By Jason Kirby - Friday, March 11, 2011 at 11:02 AM - 15 Comments
A tsunami advisory remains in effect in B.C., but the waves appear to have petered out
A tsunami advisory for parts of the B.C. coast remains in effect following Japan’s devastating earthquake last night, but early indications are the waves had petered out before reaching Canada’s shores. The first waves of the tsunami were expected to reach the north tip of the Queen Charlotte Islands roughly half an hour ago, but gauges that measure water levels registered no fluctuations, Kelli Kryzanowski, B.C.’s manager of catastrophic disaster planning and recovery told CBC Radio.
Even so the province is still advising residents of the following regions to be on alert: the north coast and the Haida Gwaii Islands, the central coast including Bella Bella, Bella Coola and Shearwater and the outer west coast of Vancouver Island from Cape Scott to Port Renfrew. The advisory warns that strong and dangerous currents could impact harbours and isolated coastal areas.

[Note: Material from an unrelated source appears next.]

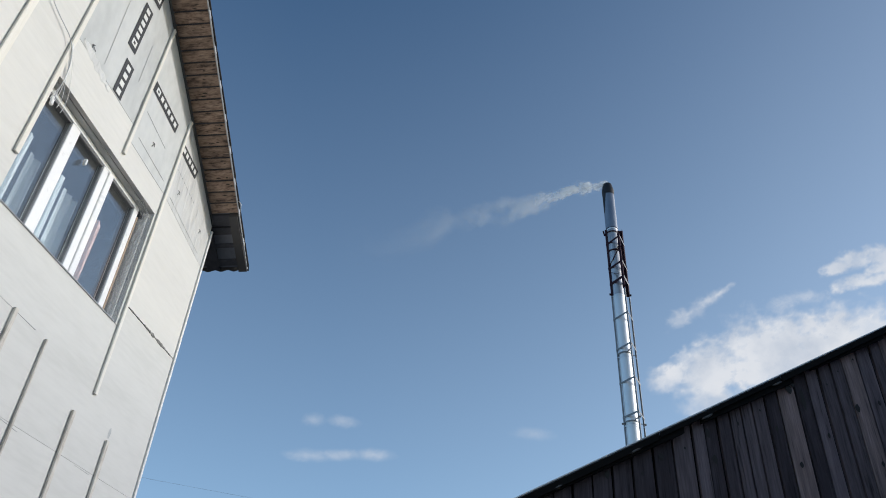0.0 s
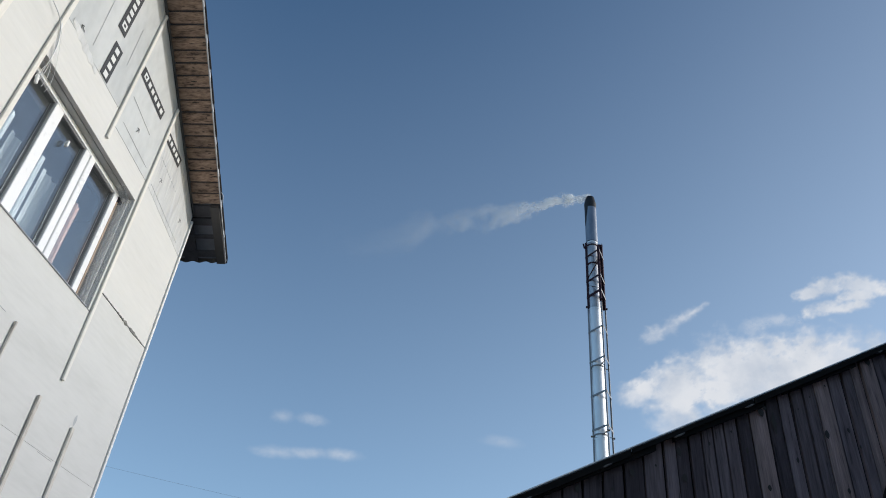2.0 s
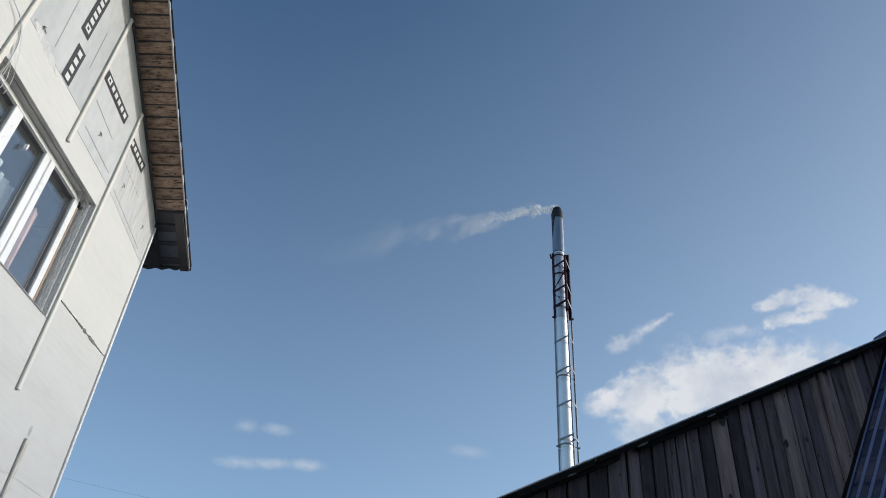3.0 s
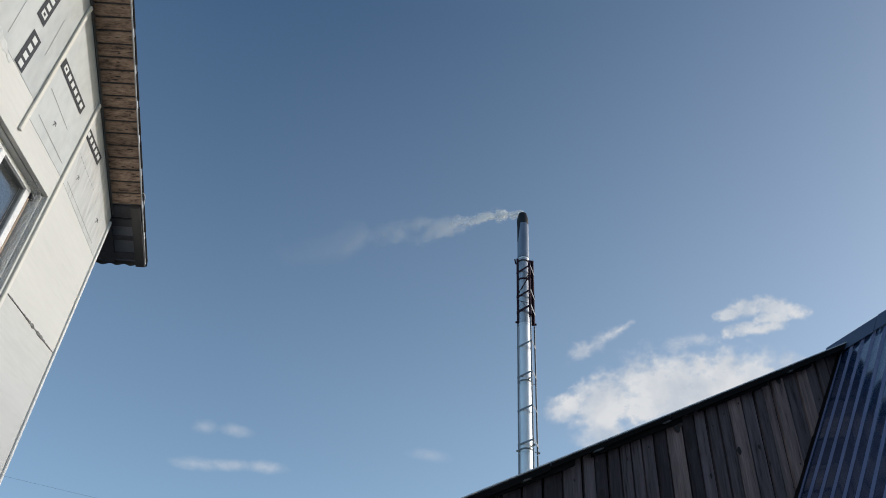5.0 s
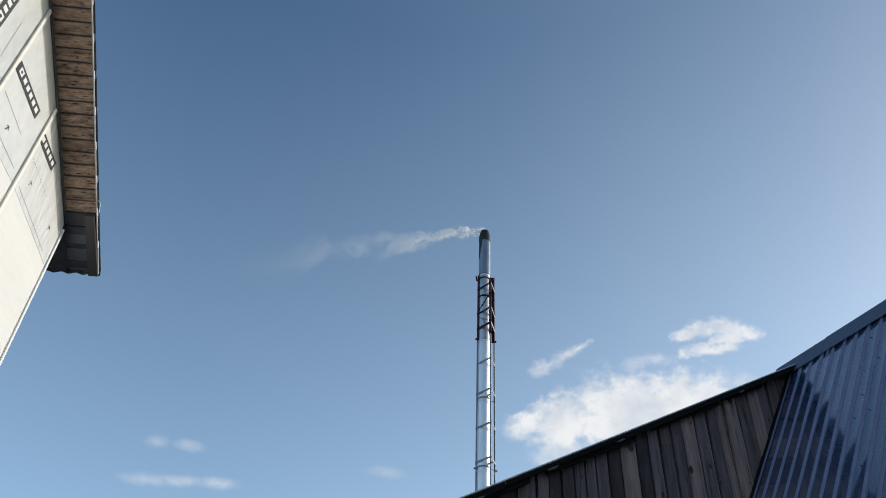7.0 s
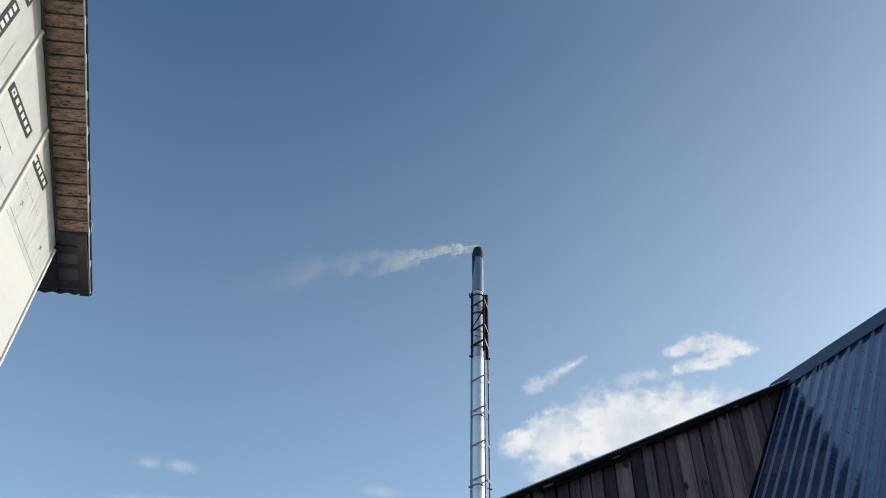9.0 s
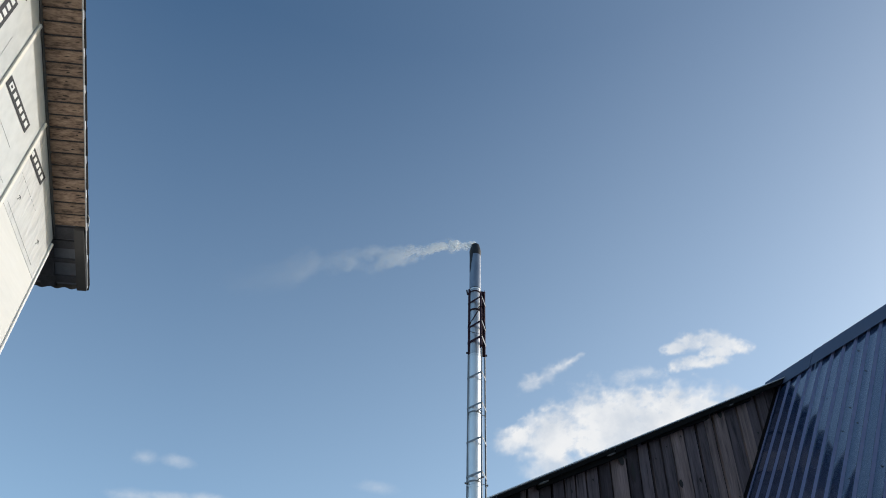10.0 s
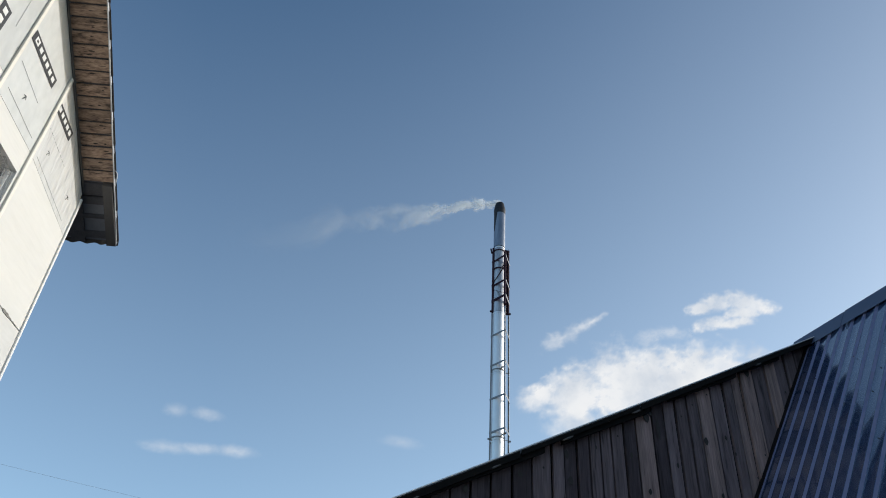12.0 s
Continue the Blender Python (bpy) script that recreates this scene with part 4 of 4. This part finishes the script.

Kryzanowski also warned B.C. residents to be on alert for the next 72 hours in case the Japanese earthquake triggers quakes here. “This is a real wake up call to remind us in British Columbia that we are on the Pacific Ring of Fire, so it’s very important for us to be prepared,” she said. “If you do feel shaking, drop, cover under a desk or sturdy table, and hold on until the shaking stops.” After that, immediately get to higher ground as a tsunami could rapidly follow.